Trip on Cherry B starting 2014-11-21 in BSADec14
Weekend from Plymouth, Nov 21 – 23 – report by Bill Barnes
Ian Collins, Rhian Phillips, Jade Barnes and Bill Barnes
‘Cherry-B’ is a Bavaria 34, which Ian and Rhian have chartered from Plymouth Sailing School before for other trips.We checked tide and weather predictions for the charter period; with wind expected southerly veering northerly, and chose to go east to avoid battling a headwind. That direction suggested Salcombe as the destination. The chart and pilot book described the entrance into this unfamiliar (to me) port over a bar that would be comfortable when approached at high tide in daylight.We provisioned, then moved the boat from the school pontoon to just outside the Marina restaurant for the night. The winds on Saturday were very light, and the motor was needed to drive us eastward. We diverted to Burgh Island, with its iconic 1930s hotel, for a lunch stop where we mooched and drifted while we heated and ate the meat pies we had bought the night before.We then continued sailing on to Salcombe, Jade at the helm "Ian are we moving?

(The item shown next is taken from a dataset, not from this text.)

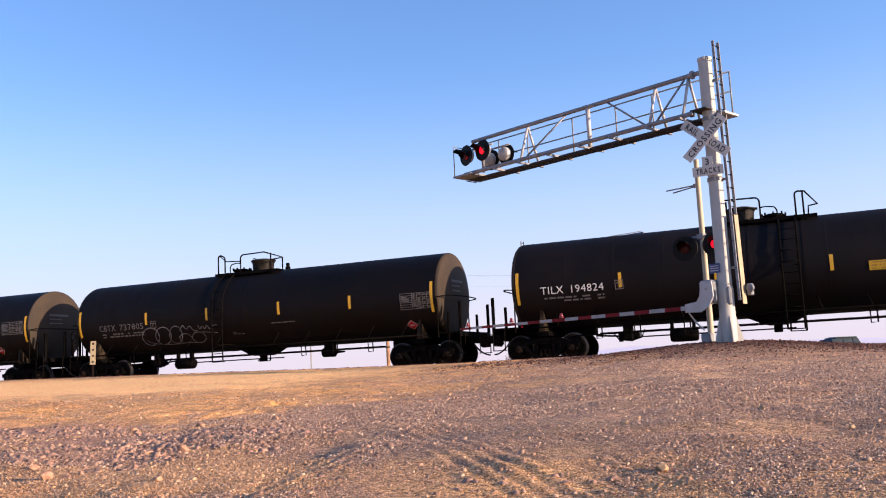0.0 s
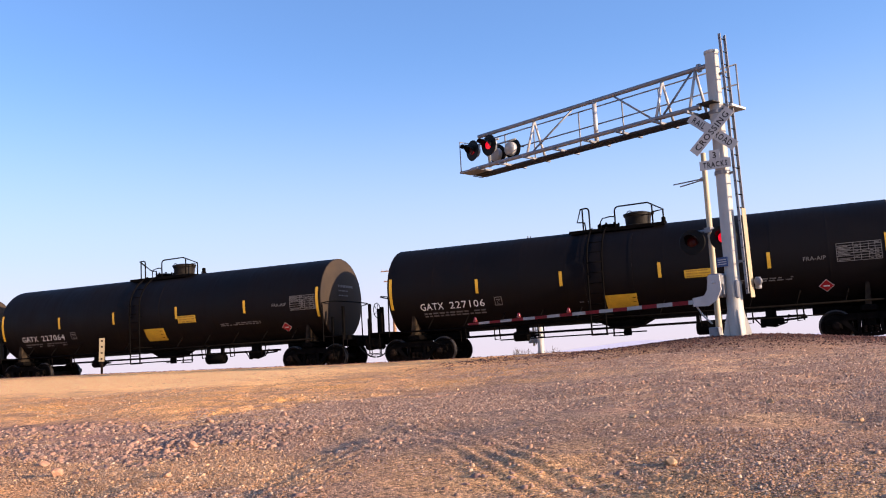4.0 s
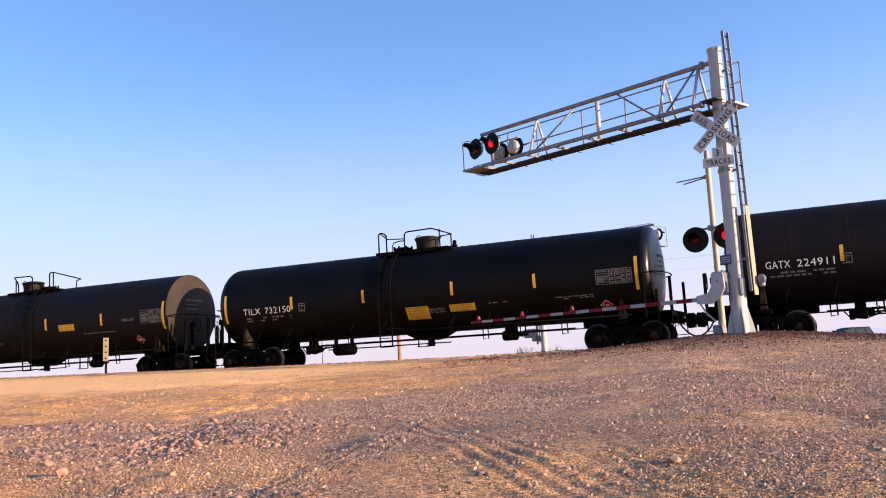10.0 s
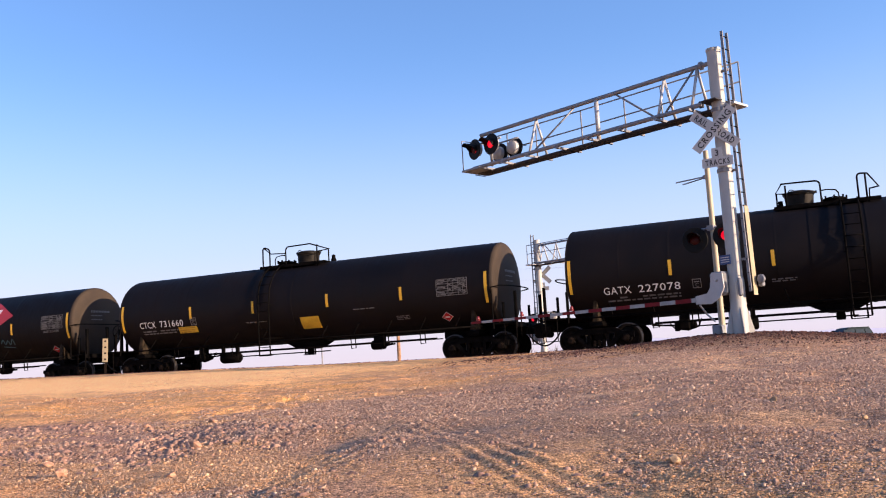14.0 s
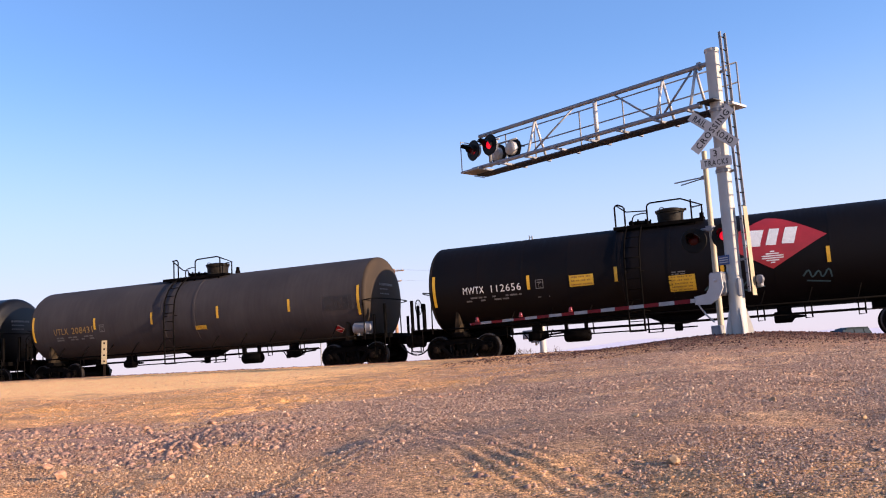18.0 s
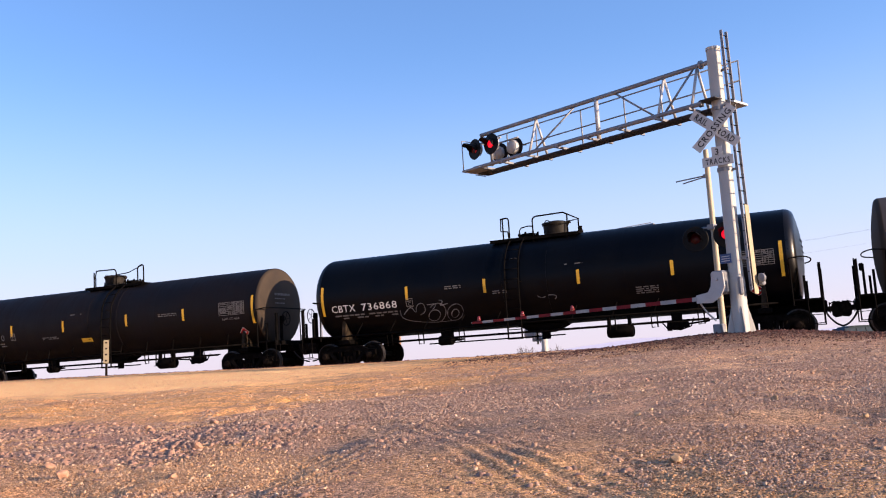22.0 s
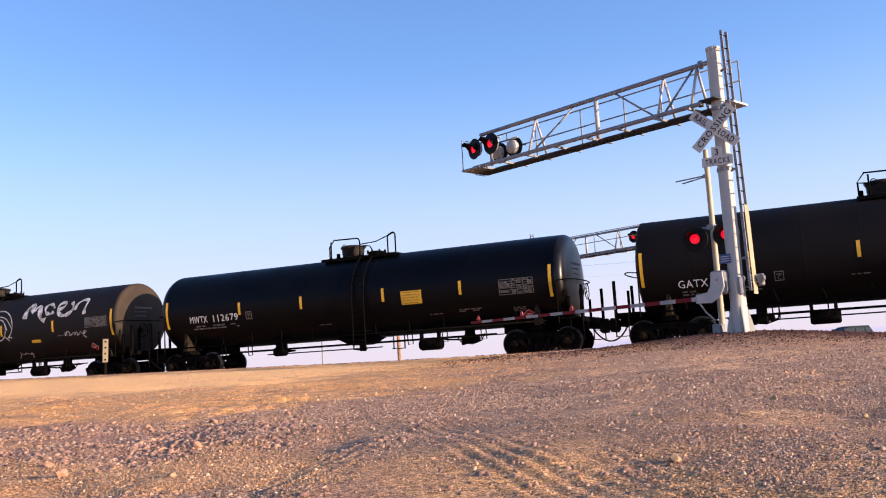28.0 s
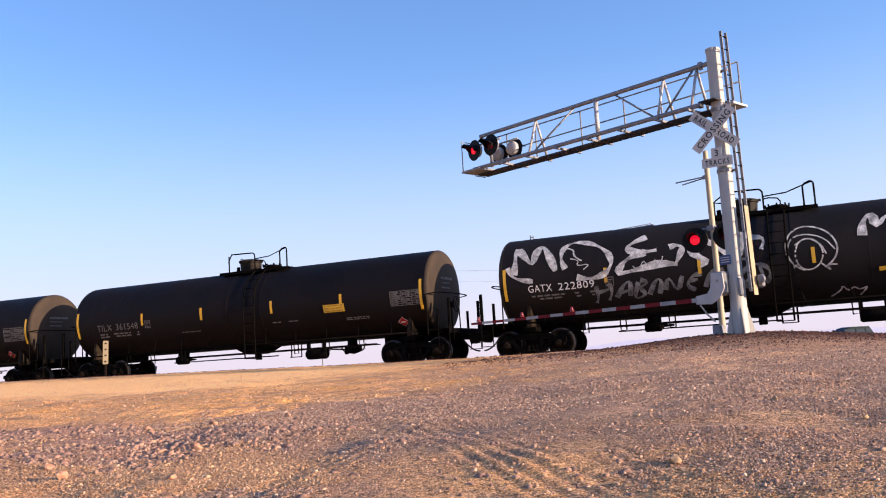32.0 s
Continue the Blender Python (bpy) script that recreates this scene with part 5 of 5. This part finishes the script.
def build_vehicle(x, y, z, yaw):
    v = thing("parked_car", pose(x, y, z, 0, 0, yaw), "dark green parked car with tinted windows", "car")
    body = [(-2.3, 0.35), (-2.25, 0.85), (-2.1, 0.98), (-1.9, 1.02), (0.75, 1.0), (1.9, 0.9), (2.2, 0.75), (2.25, 0.4), (1.9, 0.32), (-2.0, 0.32)]
    part("body", Shape().prism(body, -0.9, 0.9, 1), M["carpaint"], v)
    vs = []
    for s in (-1, 1):
        vs += [(-2.0, s * 0.84, 1.0), (0.9, s * 0.84, 1.0), (0.25, s * 0.66, 1.58), (-0.2, s * 0.64, 1.66), (-1.7, s * 0.64, 1.64)]
    part("cabin", Shape().add(vs, [(0, 1, 2, 3, 4), (9, 8, 7, 6, 5), (0, 5, 6, 1), (1, 6, 7, 2), (2, 7, 8, 3), (3, 8, 9, 4), (4, 9, 5, 0)]), M["carpaint"], v)
    part("windscreen", Shape().add([(0.86, -0.74, 1.05), (0.86, 0.74, 1.05), (0.29, 0.60, 1.56), (0.29, -0.60, 1.56)], [(0, 1, 2, 3)]), M["glass"], v).location = (0.012, 0, 0.012)
    for s in (-1, 1):
        for x0, x1 in ((0.70, -0.25), (-0.35, -1.15), (-1.25, -1.75)):
            part("side_window", Shape().box(((x0 + x1) / 2, s * 0.765, 1.30), (abs(x1 - x0), 0.03, 0.36), Matrix.Rotation(s * 0.28, 4, 'X')), M["glass"], v)
        part("mirror", Shape().box((0.75, s * 1.0, 1.08), (0.10, 0.20, 0.14), bev=0.03), M["carpaint"], v)
        part("headlight", Shape().box((2.16, s * 0.65, 0.72), (0.12, 0.34, 0.14), bev=0.03), M["signwhite"], v)
        for wx in (-1.4, 1.4):
            m = Matrix.Translation((wx, s * 0.82, 0.34)) @ AX["y"]
            w = part("wheel", Shape().lathe([(0.20, -0.10), (0.32, -0.10), (0.34, -0.06), (0.34, 0.06), (0.32, 0.10), (0.20, 0.10)], m, 20), M["rubber"], v)
            part("rim", Shape().lathe([(0.0, -0.09), (0.20, -0.085), (0.20, 0.085), (0.0, 0.09)], m, 16), M["alu"], w)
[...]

I have seen the same tree for ages", "Yes Jade we are making 2knots and not in any hurry as it is hours before high tide". Nearing high tide and still in daylight, we rounded Bolt Head, dropped the saggy sails and re-started the motor. The approach, in daylight, was not difficult, and buoyage very clear after the first turn. Taking advantage of the unpopularity of winter sailing, we tied up on the Whitestrand Quay pontoon, which is limited to 30-mins shopping trips in summer. We found Salcombe welcoming, though over-gentrified and not cheap. An evening at the Victoria inn, in the timeless words of Gerard Hoffnung, saw us "well fed up and agreeably drunk".Catching high water on Sunday saw us make an early start. The return trip was a majestic reach, steering toward the Eddystone, and escorted for a considerable time by a pod of maybe half a dozen dolphins and treated to quite beautiful cloud formations. We then tacked into Plymouth sound for soup, moored behind Drake island. Unlike the Saturday, we had used only five minutes of power at each end of the day.Even with generous use of the heater and half Saturday on the engine, fuel cost was only £18 for the 60nm trip in this well maintained boat. Combining lucky weather with warm clothes, warm food and a warm boat made for a lovely winter weekend.